Jordan Kivelstadt decided to ditch glass wine bottles after he literally kicked a keg.
Kivelstadt was working on a bottling line in California and one day in 2008, things didn't go well. Bottling is a precise process, one wrong move and production can come to a shattering halt.
"I had a bad bottling day and I sulked back into the winery and kicked the keg we stored some of the wine in. Then I realized: why can't I sell wine in this?"
So he did. And he's not the only one getting innovative: Glass bottles are facing increased competition on wine shelves.
Kivelstadt launched Free Flow Wines in 2009 as a wine-in-a-keg producer and the company has since begun working with more than 200 brands to put their products in kegs to distribute to restaurants. He said there are more than 80,000 of his kegs floating around the country and that the majority of the wines sell for $8-$15 a glass, with a couple climbing to $20.
The argument for keeping wine in a glass bottle is that it helps a wine age properly. However, according to Kevin Zraly, founder of the Windows on the World Wine School, 90% of wine is meant to be consumed within one year. "That means any of those can be put out in vessels outside the glass bottle and still be good wine."
Many of the bottle replacements are more cost effective because they reduce shipping and operational costs for winemakers.
But these alternatives aren't your grandmother's boxed wine. "It's quality...it's not that sweet, sickly, manufactured wine that we saw our grandparents drink," said Gwendolyn Osborn, director of education at Wine.com. "You can find quality red blends that aren't going to give you a headache within five minutes."
"The structural presentation of wine is changing, that's for sure," said Andrew Streeter, a specialist in consumer packaging. He pointed to aluminum cans, pouches, paper bottles, plastic bag-lined boxes and polyethylene terephthalate (PET) bottles as leading contenders for disrupting wine packaging.
Streeter expects wine to become so portable in 10 years that it will be "much more like [carrying] a stick of gum."
Bandit wines, which come in Tetra Pak cartons made mainly from paper and come in 1 liter and 500mL sizes, have been around since 2004 and according to Bob Torkelson, president of Trinchero Family Estates, the brand sells a quarter of a million cases per year.
The Union Wine Co. in Oregon offers 375-mL cans with pinot noir and pinot gris. It's the same wine packaged into the company's bottles, and the suggested retail price is $6 a can or $24 for a four pack.
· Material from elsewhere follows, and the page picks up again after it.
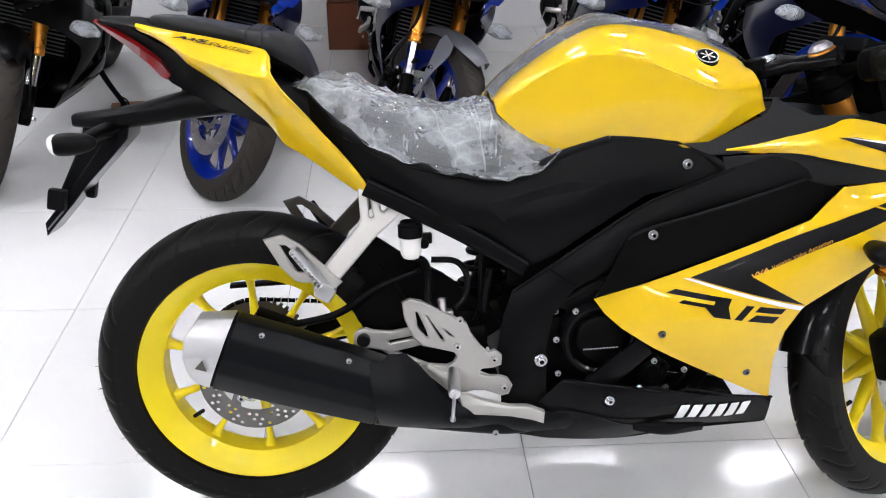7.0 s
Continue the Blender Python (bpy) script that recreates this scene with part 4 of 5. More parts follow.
    exhaust = part("exhaust", tube([ring(nose.lerp(tip, f) + over * 0.008 * f, 0.052 * k, 0.067 * k) for f, k in ((0, 0.97), (0.008, 1), (0.3, 0.995), (0.7, 0.95), (0.985, 0.90), (1.0, 0.87))]), SILENCER, bike, "matte black faceted exhaust silencer", angle=22)
    part("cap_band", tube([ring(nose - along * d, 0.052 * k, 0.067 * k) for d, k in ((-0.006, 0.955), (0.007, 0.955))]), DARK, exhaust, "", angle=22)

    def cap_ring(f, k):
        out = []
        for q in section:
            front = nose - along * 0.005 + Vector((0, q.x * 0.052, 0)) + over * q.y * 0.0675
            x = np.interp(q.y, [-1, -0.75, -0.4, 0, 0.6, 1], [-0.050, -0.060, -0.062, -0.068, -0.062, -0.044])
            z = np.interp(q.y, [-1, -0.4, 0, 0.6, 1], [0.384, 0.412, 0.440, 0.480, 0.502])
            back = Vector((x, -0.214 + q.x * 0.047, z))
            out.append(front.lerp(back, f) * k + (nose - along * 0.045) * (1 - k))
        return out
    cap = part("silencer_cap", tube([cap_ring(0, 1), cap_ring(0.45, 1.0), cap_ring(0.95, 1.0), cap_ring(1.0, 0.96), cap_ring(0.95, 0.78), cap_ring(0.6, 0.70)]), SILVER, exhaust, "satin silver silencer end cap", angle=22)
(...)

There are around two glasses of wine per can, and the company asks that you "keep your pinkie down" when drinking it.
Demand for more eco-friendly options has also spurred new bottles to hit wine shelves.
Sonoma County-Calif. based Truett-Hurst launched Paperboy and California Square last year. Paperboy's bottle is made from recycled cardboard with a plastic liner and is 85% lighter than a glass bottle, according to its winemaker Virginia Lambirx. It retails for around $12-$14 a bottle. Despite being described as "good- quality wine" by Lambirx she said, "it's not going to appeal to the super wine snobs [because] it doesn't have a cork closure or come in a glass bottle."
Knowing this, the company also introduced California Square, which has the shape of a typical olive oil bottle. It's still made out of glass, but Lambirx said the square shape uses less material to store and ship. The line features a Russian River Valley Chardonnay, Paso Robles Three Red Blend and Paso Robles Cabernet.
When it comes to innovation, Kivelstadt said the wine industry is its own worst enemy. After all, it took nearly 10 years for the industry to accept a screw top.
But Zraly said consumers also have to play a role to embracing innovation. "It's time to take wine off its pedestal; that wine is sacred liquid that can only be consumed by few and involve a big production."